Shortly before 1am this morning, I had been in my kitchen making a drink. Through my window, I could see a police car driving down to the end of my cul-de-sac, and I just assumed the police were doing one of their patrols... until the police car pulled up over the road from my house, and I saw a solitary policeman get out. My curiosity was heightened when the policeman crossed the road, and I realised he was heading straight towards my front door.
I felt calm, as I opened the door wondering if he was going to ask me if I was the daughter of Mrs [insert surname], ask if he could come in, tell me to sit down, and then inform me that something had happened to my mother. As I had been in my kitchen all evening, it came as a surprise when the young policeman asked me if I had witnessed an incident outside a few hours previously and if I might have any CCTV footage.

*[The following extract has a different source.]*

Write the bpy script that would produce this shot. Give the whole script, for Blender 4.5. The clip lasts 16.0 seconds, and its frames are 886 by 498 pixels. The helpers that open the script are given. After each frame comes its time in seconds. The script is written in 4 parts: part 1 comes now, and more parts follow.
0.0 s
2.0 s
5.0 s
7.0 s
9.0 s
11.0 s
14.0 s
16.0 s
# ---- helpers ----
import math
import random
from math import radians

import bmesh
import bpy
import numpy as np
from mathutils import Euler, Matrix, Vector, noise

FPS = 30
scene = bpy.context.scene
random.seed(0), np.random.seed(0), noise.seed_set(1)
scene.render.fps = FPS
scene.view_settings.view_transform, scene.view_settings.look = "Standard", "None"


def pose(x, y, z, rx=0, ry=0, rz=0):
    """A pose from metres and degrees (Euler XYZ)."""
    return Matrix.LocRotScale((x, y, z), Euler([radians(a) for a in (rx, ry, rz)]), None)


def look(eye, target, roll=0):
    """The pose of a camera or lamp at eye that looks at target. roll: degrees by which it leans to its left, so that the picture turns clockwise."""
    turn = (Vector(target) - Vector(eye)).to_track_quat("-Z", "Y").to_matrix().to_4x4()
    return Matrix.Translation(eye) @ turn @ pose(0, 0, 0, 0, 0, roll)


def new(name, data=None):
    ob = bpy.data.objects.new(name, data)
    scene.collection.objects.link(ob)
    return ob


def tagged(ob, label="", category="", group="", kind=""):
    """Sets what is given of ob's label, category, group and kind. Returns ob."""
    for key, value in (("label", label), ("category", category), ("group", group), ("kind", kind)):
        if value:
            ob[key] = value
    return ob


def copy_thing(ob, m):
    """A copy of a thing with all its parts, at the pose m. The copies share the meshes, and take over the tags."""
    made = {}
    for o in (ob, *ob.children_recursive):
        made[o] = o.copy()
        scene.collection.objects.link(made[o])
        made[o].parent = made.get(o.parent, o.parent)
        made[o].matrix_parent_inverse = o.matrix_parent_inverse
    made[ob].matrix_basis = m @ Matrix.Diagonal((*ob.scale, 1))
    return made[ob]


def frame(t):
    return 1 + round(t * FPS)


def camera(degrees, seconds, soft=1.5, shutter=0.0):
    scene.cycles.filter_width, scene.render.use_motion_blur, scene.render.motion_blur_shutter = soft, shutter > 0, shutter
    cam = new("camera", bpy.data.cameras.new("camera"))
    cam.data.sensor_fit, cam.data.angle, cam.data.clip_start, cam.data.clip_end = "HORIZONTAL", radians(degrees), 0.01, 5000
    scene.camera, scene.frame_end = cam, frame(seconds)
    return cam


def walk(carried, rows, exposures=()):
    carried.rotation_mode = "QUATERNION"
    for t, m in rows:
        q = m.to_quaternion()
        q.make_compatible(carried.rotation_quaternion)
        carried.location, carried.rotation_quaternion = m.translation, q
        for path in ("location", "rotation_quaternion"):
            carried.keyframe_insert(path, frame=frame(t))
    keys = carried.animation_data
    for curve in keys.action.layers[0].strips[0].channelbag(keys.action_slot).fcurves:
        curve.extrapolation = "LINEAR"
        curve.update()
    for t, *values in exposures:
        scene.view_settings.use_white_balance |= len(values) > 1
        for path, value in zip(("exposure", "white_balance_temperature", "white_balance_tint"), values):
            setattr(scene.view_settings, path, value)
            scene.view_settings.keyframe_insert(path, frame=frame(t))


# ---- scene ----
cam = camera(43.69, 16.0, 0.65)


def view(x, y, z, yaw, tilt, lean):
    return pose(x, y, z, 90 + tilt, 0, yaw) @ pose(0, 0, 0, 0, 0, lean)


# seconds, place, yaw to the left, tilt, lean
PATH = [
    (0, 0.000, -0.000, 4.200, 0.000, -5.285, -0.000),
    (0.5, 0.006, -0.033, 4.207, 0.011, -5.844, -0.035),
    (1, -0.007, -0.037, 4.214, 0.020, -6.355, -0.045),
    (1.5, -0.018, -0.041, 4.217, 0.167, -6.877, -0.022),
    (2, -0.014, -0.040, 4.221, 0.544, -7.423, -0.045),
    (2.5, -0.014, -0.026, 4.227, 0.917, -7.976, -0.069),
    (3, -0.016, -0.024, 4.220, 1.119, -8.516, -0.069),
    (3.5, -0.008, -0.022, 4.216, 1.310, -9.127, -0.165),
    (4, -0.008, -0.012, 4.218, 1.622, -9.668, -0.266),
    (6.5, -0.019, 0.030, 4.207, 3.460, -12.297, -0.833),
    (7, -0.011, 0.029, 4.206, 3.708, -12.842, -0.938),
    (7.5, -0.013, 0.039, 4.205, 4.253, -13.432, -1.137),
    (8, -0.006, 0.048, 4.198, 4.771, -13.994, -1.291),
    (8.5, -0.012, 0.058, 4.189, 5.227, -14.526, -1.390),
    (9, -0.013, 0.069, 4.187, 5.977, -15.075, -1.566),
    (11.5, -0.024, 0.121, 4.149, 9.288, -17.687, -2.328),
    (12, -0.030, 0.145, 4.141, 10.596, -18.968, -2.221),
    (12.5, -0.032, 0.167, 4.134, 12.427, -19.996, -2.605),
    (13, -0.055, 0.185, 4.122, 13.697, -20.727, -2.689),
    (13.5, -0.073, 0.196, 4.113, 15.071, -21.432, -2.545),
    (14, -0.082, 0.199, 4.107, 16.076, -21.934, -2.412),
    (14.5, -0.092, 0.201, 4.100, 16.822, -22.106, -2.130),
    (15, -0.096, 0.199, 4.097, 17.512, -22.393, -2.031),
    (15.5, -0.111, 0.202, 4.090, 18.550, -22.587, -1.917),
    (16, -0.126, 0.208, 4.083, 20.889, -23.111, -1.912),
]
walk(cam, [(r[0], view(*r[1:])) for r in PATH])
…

Well, the closest thing I had witnessed to an incident had been someone delivering a takeaway to a neighbour over the road. Whilst I'm aware that there is a big push to get people to eat more healthily, as far as I know, ordering takeaway deliveries isn't a criminal offence... yet!
The policeman didn't say what the incident was, and I didn't feel it was my place to ask. As I hadn't witnessed anything, and I don't have CCTV, the best I could do was to suggest he ask some neighbours a couple of doors down if they had any footage, as they have one of those video doorbells.
Bit of a tangent, but are the chimes for those video doorbells on the actual doorbell, as opposed to being somewhere inside the property? No matter where I happen to be in my house, whenever anyone visits my neighbours with the video doorbell, I hear the sound of their doorbell chime. Don't get me wrong, I think those video doorbells are a great idea, but surely the purpose of a doorbell chime is to alert the occupants of a property that there is someone at their front door, as opposed to their neighbours.